- TASK INSTRUCTIONS
Print nothing but the lines from the start of the listing below through the line that contains "pose from metres". Do not include the pictures.

┄┄┄┄┄┄┄┄┄┄

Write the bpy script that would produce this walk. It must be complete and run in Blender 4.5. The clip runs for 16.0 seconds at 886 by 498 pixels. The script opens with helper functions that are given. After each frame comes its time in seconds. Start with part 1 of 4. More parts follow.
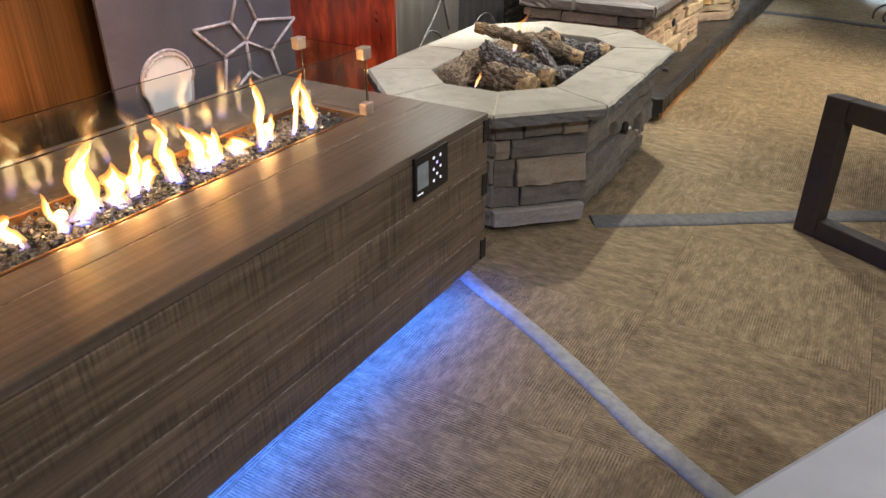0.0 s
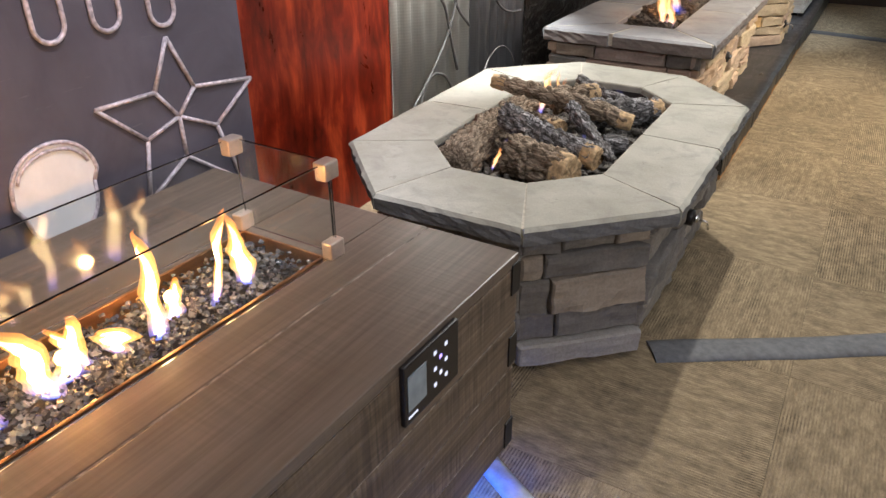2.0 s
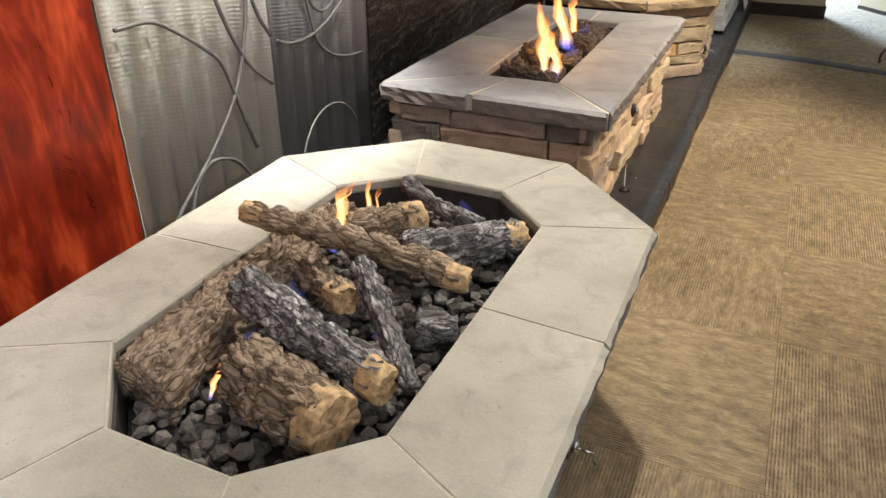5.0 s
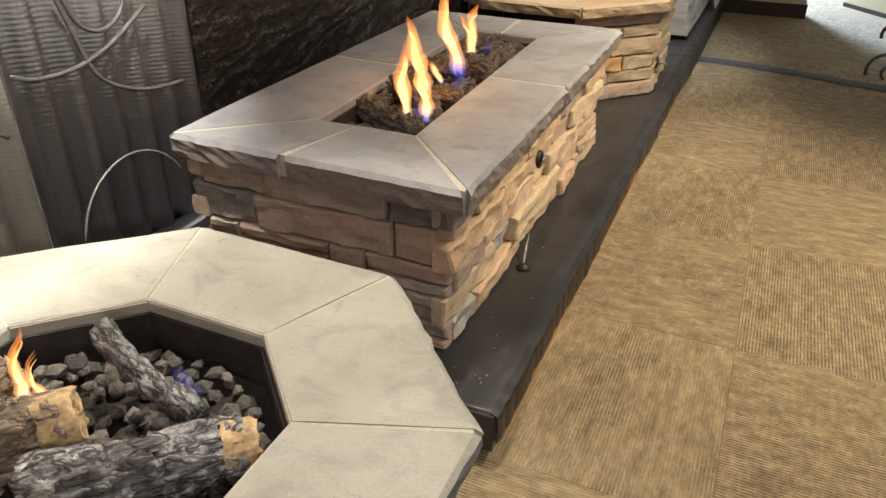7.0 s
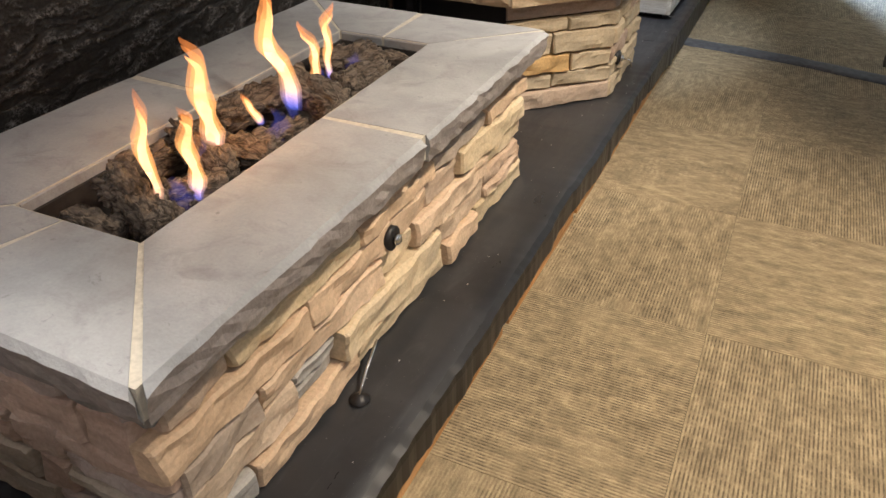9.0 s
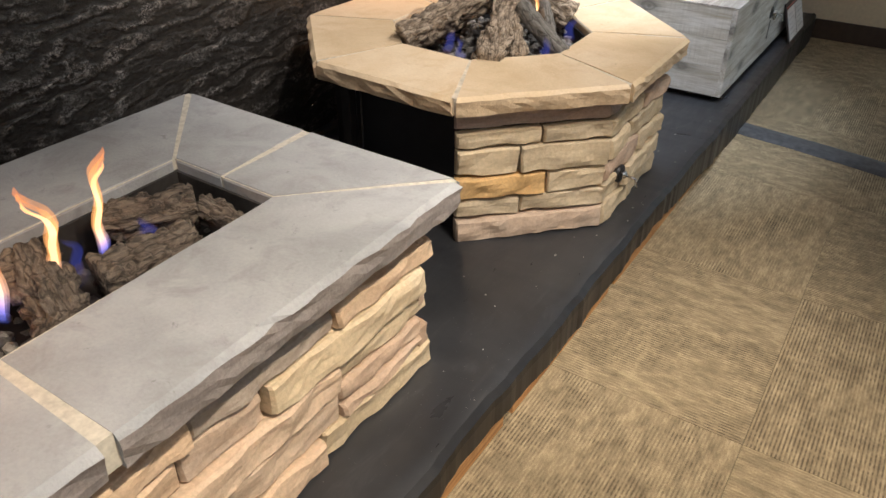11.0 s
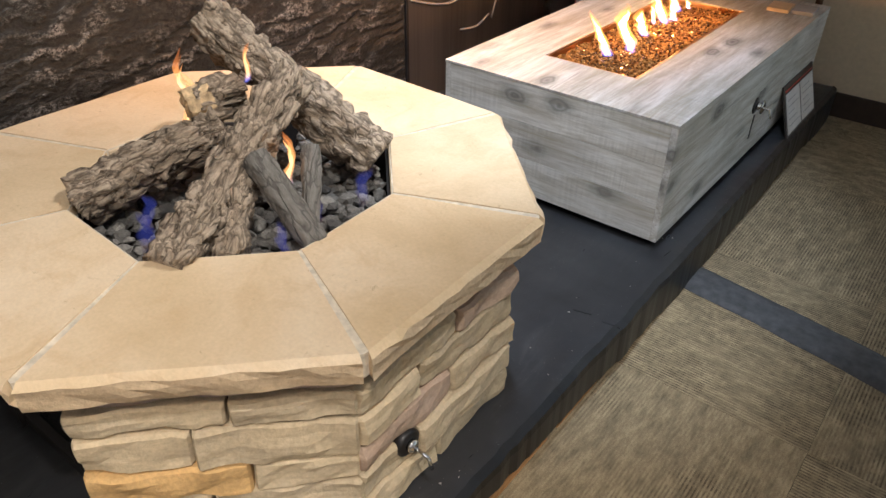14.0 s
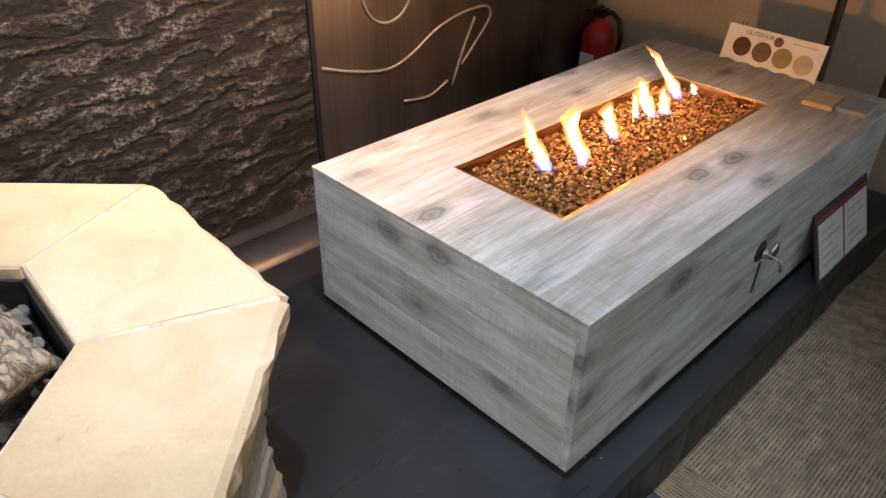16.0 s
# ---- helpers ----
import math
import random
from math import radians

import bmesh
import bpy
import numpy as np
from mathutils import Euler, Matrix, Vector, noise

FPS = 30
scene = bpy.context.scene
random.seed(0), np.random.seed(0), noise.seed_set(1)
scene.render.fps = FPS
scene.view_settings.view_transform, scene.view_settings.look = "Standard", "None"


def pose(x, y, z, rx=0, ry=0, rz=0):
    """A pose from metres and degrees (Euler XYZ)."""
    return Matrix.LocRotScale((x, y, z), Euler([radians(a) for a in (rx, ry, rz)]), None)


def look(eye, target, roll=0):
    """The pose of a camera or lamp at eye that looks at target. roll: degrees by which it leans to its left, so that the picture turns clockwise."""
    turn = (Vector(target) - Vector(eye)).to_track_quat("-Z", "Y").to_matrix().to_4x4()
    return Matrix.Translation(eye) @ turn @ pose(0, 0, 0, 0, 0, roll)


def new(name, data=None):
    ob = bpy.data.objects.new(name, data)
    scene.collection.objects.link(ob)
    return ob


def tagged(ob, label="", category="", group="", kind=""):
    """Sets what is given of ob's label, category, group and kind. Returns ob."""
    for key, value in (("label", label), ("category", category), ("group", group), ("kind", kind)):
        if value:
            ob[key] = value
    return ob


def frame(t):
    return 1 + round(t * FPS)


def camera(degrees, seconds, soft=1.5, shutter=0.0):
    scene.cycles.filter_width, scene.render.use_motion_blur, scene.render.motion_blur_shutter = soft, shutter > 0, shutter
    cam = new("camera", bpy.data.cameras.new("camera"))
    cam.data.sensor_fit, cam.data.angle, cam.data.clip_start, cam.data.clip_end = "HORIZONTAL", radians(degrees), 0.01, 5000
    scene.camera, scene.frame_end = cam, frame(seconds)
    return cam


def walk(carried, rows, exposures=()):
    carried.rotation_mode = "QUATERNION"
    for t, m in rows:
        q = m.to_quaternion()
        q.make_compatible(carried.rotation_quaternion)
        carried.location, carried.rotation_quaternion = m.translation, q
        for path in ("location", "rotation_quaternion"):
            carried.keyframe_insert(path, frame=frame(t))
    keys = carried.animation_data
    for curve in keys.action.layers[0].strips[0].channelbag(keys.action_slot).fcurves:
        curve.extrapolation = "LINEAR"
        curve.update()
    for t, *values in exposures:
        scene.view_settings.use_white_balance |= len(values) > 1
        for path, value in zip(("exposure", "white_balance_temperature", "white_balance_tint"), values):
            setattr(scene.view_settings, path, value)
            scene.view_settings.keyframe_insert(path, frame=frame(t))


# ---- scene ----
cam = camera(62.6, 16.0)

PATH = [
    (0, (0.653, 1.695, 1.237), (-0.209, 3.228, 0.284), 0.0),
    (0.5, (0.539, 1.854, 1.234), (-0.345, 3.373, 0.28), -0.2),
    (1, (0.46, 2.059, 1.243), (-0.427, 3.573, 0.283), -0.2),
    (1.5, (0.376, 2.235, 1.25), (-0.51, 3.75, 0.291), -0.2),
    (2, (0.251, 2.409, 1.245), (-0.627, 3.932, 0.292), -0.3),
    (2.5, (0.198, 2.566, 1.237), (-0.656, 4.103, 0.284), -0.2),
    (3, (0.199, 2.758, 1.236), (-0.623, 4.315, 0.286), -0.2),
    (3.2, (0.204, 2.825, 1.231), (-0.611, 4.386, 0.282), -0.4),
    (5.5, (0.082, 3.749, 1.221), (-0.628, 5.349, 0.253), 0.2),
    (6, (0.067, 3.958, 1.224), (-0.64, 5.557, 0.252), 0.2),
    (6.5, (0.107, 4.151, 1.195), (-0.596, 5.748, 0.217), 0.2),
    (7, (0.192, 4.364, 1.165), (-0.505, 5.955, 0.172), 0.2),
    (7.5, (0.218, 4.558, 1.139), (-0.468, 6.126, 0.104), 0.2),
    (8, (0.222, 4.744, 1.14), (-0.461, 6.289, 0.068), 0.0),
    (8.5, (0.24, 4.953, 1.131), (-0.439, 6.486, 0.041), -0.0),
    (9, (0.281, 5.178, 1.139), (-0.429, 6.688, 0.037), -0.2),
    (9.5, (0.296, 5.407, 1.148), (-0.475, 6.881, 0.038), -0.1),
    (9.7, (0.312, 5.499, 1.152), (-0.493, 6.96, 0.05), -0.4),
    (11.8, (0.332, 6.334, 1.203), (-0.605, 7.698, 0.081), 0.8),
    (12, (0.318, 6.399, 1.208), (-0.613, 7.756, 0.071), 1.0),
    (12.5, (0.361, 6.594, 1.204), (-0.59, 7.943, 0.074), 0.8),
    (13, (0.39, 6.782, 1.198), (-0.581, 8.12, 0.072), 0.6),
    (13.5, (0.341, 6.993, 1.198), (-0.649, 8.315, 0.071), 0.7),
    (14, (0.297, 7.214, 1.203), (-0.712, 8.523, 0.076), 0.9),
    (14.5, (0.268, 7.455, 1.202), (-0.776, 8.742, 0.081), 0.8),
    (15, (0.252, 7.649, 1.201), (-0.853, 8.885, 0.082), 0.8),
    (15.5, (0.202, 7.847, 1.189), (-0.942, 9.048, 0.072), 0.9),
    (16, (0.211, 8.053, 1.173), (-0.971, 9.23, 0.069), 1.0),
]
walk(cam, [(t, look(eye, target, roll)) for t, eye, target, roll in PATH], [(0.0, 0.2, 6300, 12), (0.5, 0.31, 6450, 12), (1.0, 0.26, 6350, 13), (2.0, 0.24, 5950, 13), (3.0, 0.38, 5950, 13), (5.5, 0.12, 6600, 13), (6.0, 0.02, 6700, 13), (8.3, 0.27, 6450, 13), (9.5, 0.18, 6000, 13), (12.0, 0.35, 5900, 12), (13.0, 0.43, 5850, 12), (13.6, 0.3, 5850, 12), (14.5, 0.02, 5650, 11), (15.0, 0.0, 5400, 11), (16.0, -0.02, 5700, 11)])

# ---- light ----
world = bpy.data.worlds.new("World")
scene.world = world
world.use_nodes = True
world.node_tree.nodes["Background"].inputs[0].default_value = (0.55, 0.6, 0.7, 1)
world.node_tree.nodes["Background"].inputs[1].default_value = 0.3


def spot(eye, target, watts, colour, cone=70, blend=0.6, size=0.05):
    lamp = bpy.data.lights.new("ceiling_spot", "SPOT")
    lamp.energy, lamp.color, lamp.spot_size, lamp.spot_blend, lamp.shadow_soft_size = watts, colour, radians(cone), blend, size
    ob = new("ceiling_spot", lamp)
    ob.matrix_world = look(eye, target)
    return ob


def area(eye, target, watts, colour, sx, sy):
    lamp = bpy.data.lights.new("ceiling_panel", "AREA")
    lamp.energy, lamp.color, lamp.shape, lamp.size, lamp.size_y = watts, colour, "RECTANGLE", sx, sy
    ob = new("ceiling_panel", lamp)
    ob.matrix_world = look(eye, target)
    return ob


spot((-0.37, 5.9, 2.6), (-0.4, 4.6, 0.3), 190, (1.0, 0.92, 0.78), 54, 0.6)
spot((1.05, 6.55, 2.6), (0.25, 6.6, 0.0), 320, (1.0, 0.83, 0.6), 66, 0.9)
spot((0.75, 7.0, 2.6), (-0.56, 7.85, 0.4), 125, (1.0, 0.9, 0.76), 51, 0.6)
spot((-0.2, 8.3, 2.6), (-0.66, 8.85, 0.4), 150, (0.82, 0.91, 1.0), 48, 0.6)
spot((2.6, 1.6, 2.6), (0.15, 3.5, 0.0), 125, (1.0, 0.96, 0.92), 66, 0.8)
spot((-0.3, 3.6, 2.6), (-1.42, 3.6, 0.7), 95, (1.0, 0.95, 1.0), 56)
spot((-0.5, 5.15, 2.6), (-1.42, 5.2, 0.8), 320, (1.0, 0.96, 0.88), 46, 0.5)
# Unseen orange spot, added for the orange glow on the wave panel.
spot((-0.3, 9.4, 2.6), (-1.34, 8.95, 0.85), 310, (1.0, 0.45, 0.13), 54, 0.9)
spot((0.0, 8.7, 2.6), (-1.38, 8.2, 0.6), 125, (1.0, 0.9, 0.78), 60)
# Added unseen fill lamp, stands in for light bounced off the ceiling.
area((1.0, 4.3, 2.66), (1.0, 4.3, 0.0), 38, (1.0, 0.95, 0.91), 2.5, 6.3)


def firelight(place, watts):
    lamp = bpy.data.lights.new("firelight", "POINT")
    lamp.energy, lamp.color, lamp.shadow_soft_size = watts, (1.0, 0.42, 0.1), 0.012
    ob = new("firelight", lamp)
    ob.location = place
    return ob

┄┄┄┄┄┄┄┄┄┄

- ANSWER IN FULL
Write the bpy script that would produce this walk. It must be complete and run in Blender 4.5. The clip runs for 16.0 seconds at 886 by 498 pixels. The script opens with helper functions that are given. After each frame comes its time in seconds. Start with part 1 of 4. More parts follow.
0.0 s
2.0 s
5.0 s
7.0 s
9.0 s
11.0 s
14.0 s
16.0 s
# ---- helpers ----
import math
import random
from math import radians

import bmesh
import bpy
import numpy as np
from mathutils import Euler, Matrix, Vector, noise

FPS = 30
scene = bpy.context.scene
random.seed(0), np.random.seed(0), noise.seed_set(1)
scene.render.fps = FPS
scene.view_settings.view_transform, scene.view_settings.look = "Standard", "None"


def pose(x, y, z, rx=0, ry=0, rz=0):
    """A pose from metres and degrees (Euler XYZ)."""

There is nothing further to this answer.